Musketeer Gripweed Brings Revival and Reckoning to Scene’s ‘Sunday Dinner’ Shows

By Conor Hooley

Blues rock revivalists Musketeer Gripweed are set to headline the second edition of the Scene ‘Sunday Dinners’ concert series, and will be bringing their own special brand of old-school jams to the Hodi’s Half Note stage. Entry to this special show, which will take place on February 27, only costs five dollars. But better yet, bring a preferable donation of at least three canned food items and you can get in without paying a cover charge. Afterwards, take a moment to pat yourself on the back for contributing to a great cause, since all charitable contributions will be sent directly to the Larimer County Food Bank.

It really is appropriate that Gripweed is set to play ‘Sunday Dinners,’ since both ventures share two pretty important interests: putting on some great music and, cliché as it might sound to the cynics, taking some time to help out your fellow human.

“We’re very vocal about getting the message across to take care of each other,” says Gripweed frontman Jason Downing. “I say the same exact thing every show: take care of each other, it doesn’t take a lot of money. Treat everyone with more kindness and more love. So I think the idea for the show is great.”
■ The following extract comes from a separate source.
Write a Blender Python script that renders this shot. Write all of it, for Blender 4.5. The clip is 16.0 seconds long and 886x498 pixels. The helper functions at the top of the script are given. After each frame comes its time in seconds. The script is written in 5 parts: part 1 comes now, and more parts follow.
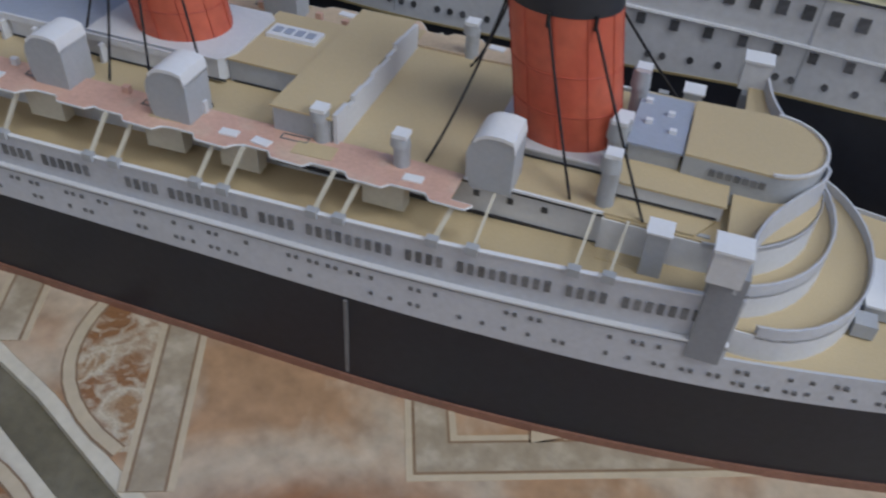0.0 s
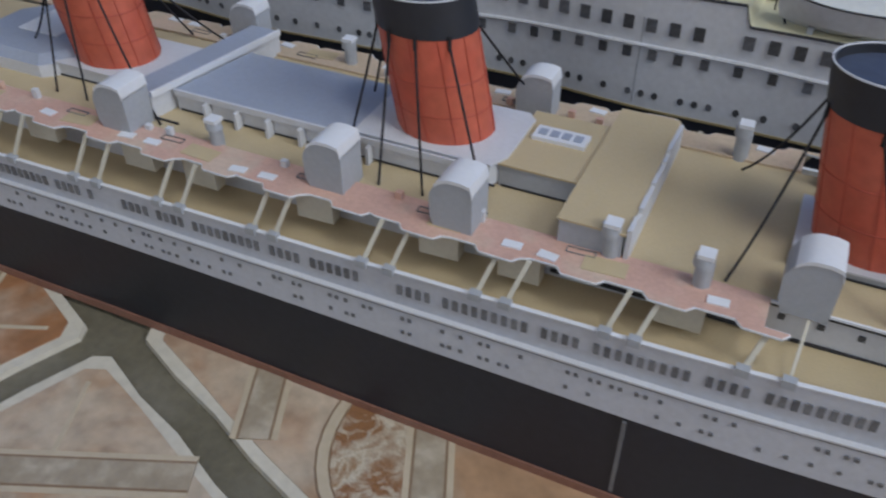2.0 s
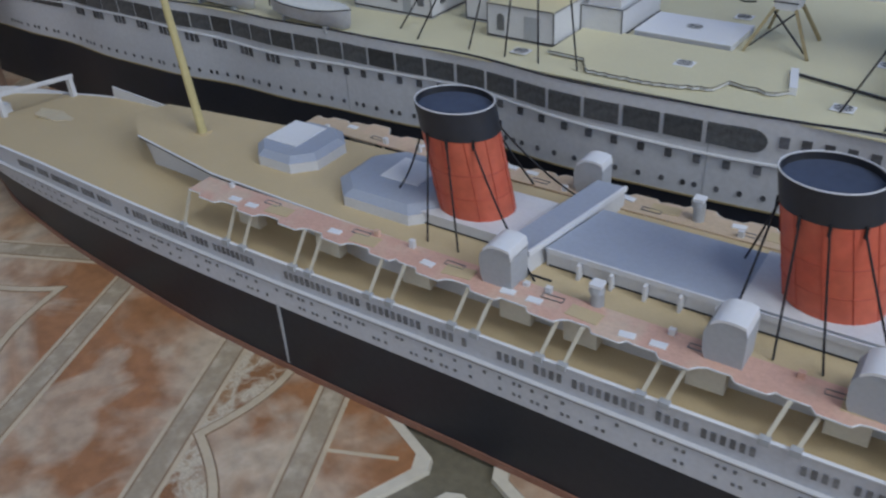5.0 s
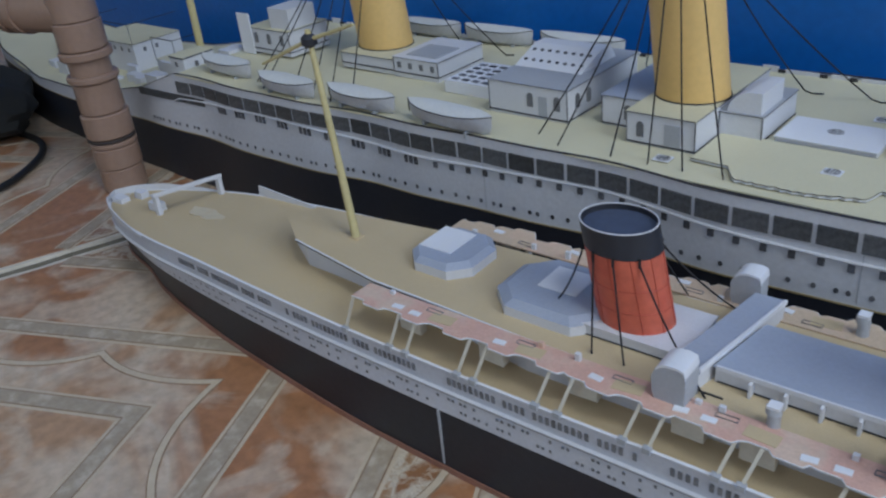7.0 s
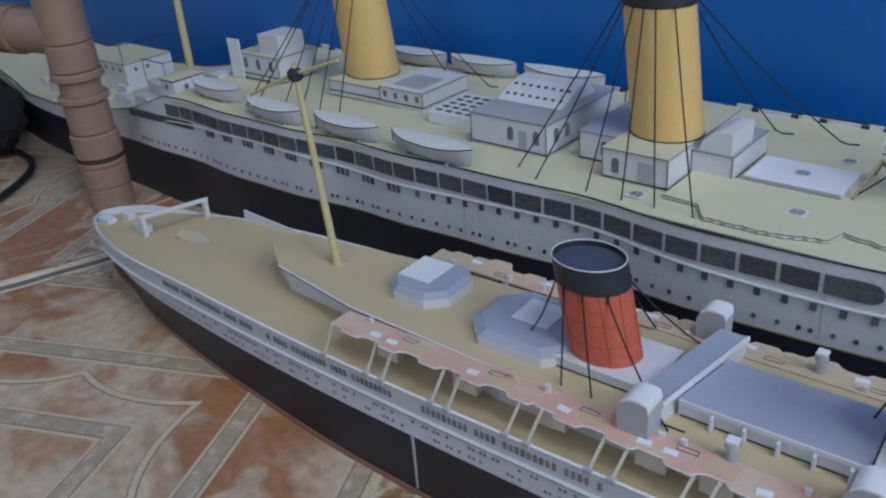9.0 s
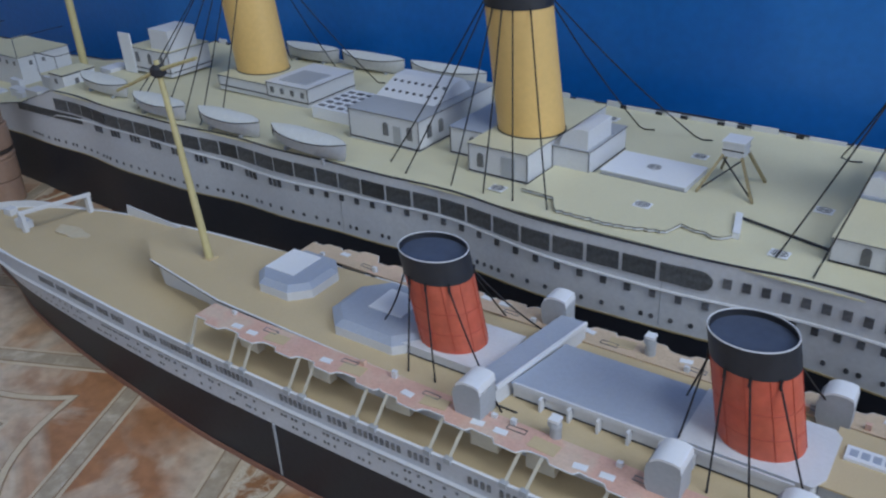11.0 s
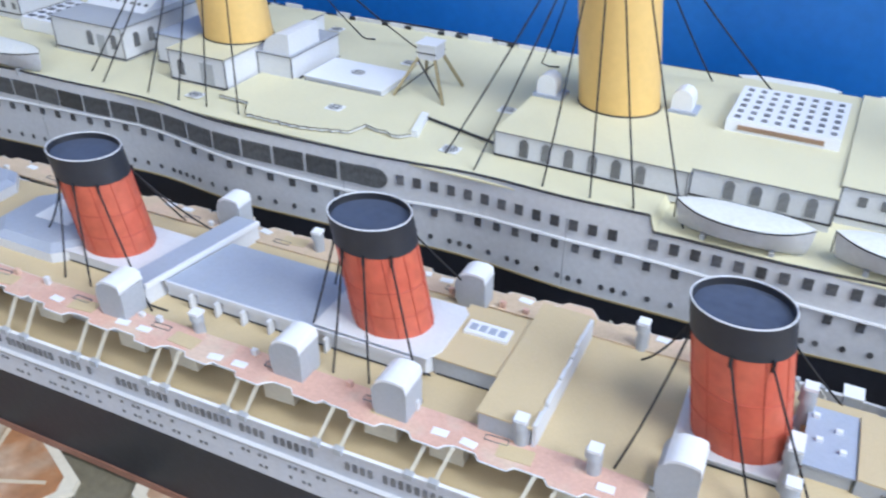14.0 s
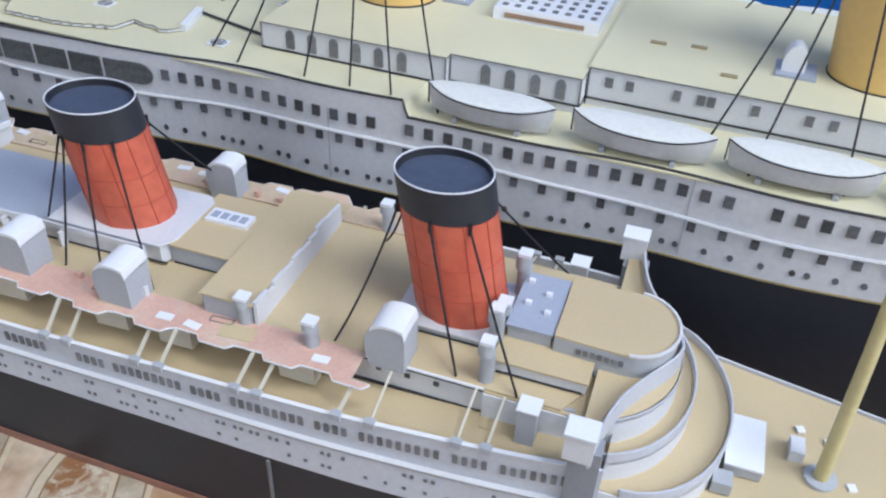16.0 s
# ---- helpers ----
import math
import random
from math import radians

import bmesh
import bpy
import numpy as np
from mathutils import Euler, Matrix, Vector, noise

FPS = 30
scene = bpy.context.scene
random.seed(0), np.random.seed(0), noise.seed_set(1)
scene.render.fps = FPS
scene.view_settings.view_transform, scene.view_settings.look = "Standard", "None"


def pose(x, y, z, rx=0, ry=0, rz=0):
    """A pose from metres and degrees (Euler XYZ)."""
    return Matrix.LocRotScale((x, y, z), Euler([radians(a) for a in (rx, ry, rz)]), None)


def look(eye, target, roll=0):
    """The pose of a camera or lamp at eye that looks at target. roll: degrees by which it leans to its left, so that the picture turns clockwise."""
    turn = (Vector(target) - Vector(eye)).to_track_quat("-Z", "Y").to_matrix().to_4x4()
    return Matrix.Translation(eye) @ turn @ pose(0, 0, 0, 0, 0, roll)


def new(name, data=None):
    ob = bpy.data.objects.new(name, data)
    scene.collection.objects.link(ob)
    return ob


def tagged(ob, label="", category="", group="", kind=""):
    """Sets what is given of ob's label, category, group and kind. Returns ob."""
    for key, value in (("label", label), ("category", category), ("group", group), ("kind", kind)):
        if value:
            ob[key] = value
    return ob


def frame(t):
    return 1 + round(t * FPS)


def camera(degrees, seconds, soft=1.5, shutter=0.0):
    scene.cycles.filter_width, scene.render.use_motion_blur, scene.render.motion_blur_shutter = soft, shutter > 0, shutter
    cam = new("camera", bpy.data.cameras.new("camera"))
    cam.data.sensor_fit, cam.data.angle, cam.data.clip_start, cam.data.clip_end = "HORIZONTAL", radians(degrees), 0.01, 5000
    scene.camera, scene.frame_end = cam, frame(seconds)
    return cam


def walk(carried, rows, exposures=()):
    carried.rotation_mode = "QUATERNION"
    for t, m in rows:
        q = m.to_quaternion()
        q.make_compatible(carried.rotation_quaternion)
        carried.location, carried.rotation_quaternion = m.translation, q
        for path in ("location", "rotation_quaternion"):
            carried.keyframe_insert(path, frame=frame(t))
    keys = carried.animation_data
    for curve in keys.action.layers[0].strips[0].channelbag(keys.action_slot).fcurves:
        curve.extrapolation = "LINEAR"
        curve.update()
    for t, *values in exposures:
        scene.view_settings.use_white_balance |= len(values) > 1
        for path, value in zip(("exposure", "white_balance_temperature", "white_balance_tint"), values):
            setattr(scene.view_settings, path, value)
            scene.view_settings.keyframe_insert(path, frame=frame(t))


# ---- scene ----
cam = camera(56.0, 16.0, soft=2.2, shutter=0.4)
PATH = [
    (0, (0.136, -0.202, 0.212), (-0.349, 1.212, -1.117), 4.0),
    (0.5, (0.12, -0.201, 0.214), (-0.431, 1.196, -1.107), 2.4),
    (1, (0.107, -0.202, 0.215), (-0.509, 1.189, -1.084), 1.3),
    (1.5, (0.093, -0.202, 0.218), (-0.562, 1.179, -1.072), 0.6),
    (2, (0.078, -0.205, 0.219), (-0.636, 1.179, -1.035), -0.0),
    (2.5, (0.065, -0.207, 0.226), (-0.719, 1.168, -0.996), -1.4),
    (3, (0.051, -0.213, 0.231), (-0.798, 1.146, -0.966), -2.1),
    (3.5, (0.038, -0.224, 0.237), (-0.86, 1.13, -0.928), -2.1),
    (4, (0.03, -0.227, 0.238), (-0.914, 1.118, -0.902), -2.3),
    (4.5, (0.019, -0.235, 0.246), (-0.974, 1.086, -0.879), -3.1),
    (5, (0.006, -0.24, 0.252), (-1.032, 1.066, -0.852), -3.9),
    (7.3, (-0.027, -0.269, 0.288), (-1.245, 0.995, -0.67), -6.2),
    (7.5, (-0.03, -0.273, 0.292), (-1.251, 0.992, -0.66), -5.9),
    (8, (-0.029, -0.277, 0.295), (-1.267, 0.979, -0.648), -6.2),
    (8.2, (-0.026, -0.274, 0.292), (-1.257, 0.989, -0.651), -5.8),
    (10.3, (0.013, -0.257, 0.293), (-1.1, 1.104, -0.66), -3.3),
    (10.5, (0.018, -0.254, 0.292), (-1.078, 1.117, -0.668), -2.8),
    (11, (0.027, -0.25, 0.296), (-1.055, 1.131, -0.664), -3.2),
    (11.5, (0.037, -0.245, 0.295), (-1.011, 1.148, -0.687), -2.9),
    (12, (0.047, -0.244, 0.295), (-0.982, 1.155, -0.696), -2.3),
    (12.5, (0.058, -0.24, 0.287), (-0.924, 1.174, -0.731), -1.5),
    (13, (0.068, -0.232, 0.278), (-0.828, 1.205, -0.786), -1.1),
    (13.5, (0.085, -0.223, 0.278), (-0.754, 1.249, -0.785), -0.6),
    (14, (0.104, -0.213, 0.275), (-0.666, 1.284, -0.803), 0.4),
    (14.5, (0.118, -0.208, 0.267), (-0.579, 1.298, -0.85), 1.2),
    (15, (0.138, -0.201, 0.262), (-0.505, 1.299, -0.894), 1.6),
    (15.5, (0.157, -0.194, 0.26), (-0.415, 1.311, -0.926), 2.7),
    (16, (0.166, -0.196, 0.261), (-0.377, 1.305, -0.944), 2.5),
]
EXPOSURES = [(0.0, -0.81, 6330, 9), (3.0, -0.77, 6280, 9), (4.0, -0.83, 6230, 8), (5.2, -0.73, 6130, 8), (7.4, -0.69, 5820, 7), (8.2, -0.69, 5820, 7), (11.0, -0.65, 5820, 7), (11.6, -0.47, 5820, 7), (12.1, -0.23, 5950, 7), (13.0, 0.22, 5970, 8), (13.6, 0.42, 5970, 8), (14.2, 0.3, 6000, 8), (15.0, 0.18, 6150, 9), (16.0, 0.06, 6150, 9)]
walk(cam, [(t, look(eye, target, roll)) for t, eye, target, roll in PATH], EXPOSURES)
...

Good intentions aside, the chance to see the up-and-coming Gripweed is easily worth the price of admission. The band will be performing material off their new, critically-acclaimed concept album Dyin’ Day, a few yet-to-be-released songs and no doubt a couple other unexpected surprises. Gripweed sees its sound as old school American “stomp holla music!,” and audiences have described their shows as something akin to attending an old-time “get up and testify” church. Both labels fit.

“I like to think our music is pretty interactive; we get the crowd involved and add a visual element to it to give it another dimension,” says bassist Ben Hockett.

While an infectious and energetic performance is a given for the group, Gripweed has recently begun adding an additional layer of theatricality into the fold. Playing in support of Dyin’ Day, which is set in the Jim Crow-era South, Downing has recently been taking stage dressed as one of the album’s primary characters: Reverend Monkey Paw Patterson. That means donning a historically accurate 1930’s preacher garb: black hat, black coat, white collar. And a guitar. Which, for Downing, follows logically.

“I’m preachin’ up there anyway,” says the singer. “So once we found the right clothes to go with it everything fell into place.”

The release of Dyin’ Day has garnered buzz and praise across the state (including this very publication, which gave the album a perfect score). And the warm reception is due not only to its stellar music, but its creative and evocative take on themes such as exile and injustice.
“Parchment Farm [the album’s primary setting] was interesting because it was a prison with no walls, but you couldn’t run away – that’s pretty bleak,” observes Downing. “If there are walls around you then you can justify why you can’t escape from something. If there aren’t, and the oppression is everywhere, I think it’s interesting and oppressive in ways that I almost can’t imagine.”

Gripweed’s members didn’t initially set out to create exactly what ultimately became Dyin’ Day; instead letting the sound and concepts develop naturally in the recording process.

“There were a few songs we’d written that caused a few of these old images to start going through each of our heads,” recalls Hockett. “Then we started talking about it with each other, and then it began to take shape.”

“I just kind of played what I thought felt right,” adds keyboardist Matt Goldberg. “We play all different kinds of music, but with this project it just kind of came together.”

Whether or not you’re a religious person, the February 27 edition of Scene’s ‘Sunday Dinners’ is providing more than enough reason to attend a very special kind of ‘church.’ With Musketeer Gripweed at the helm, you’re guaranteed to dance, sing, perhaps even chant along…it may indeed get a little spiritual. But the best part is that it’ll all be for a very worthy cause.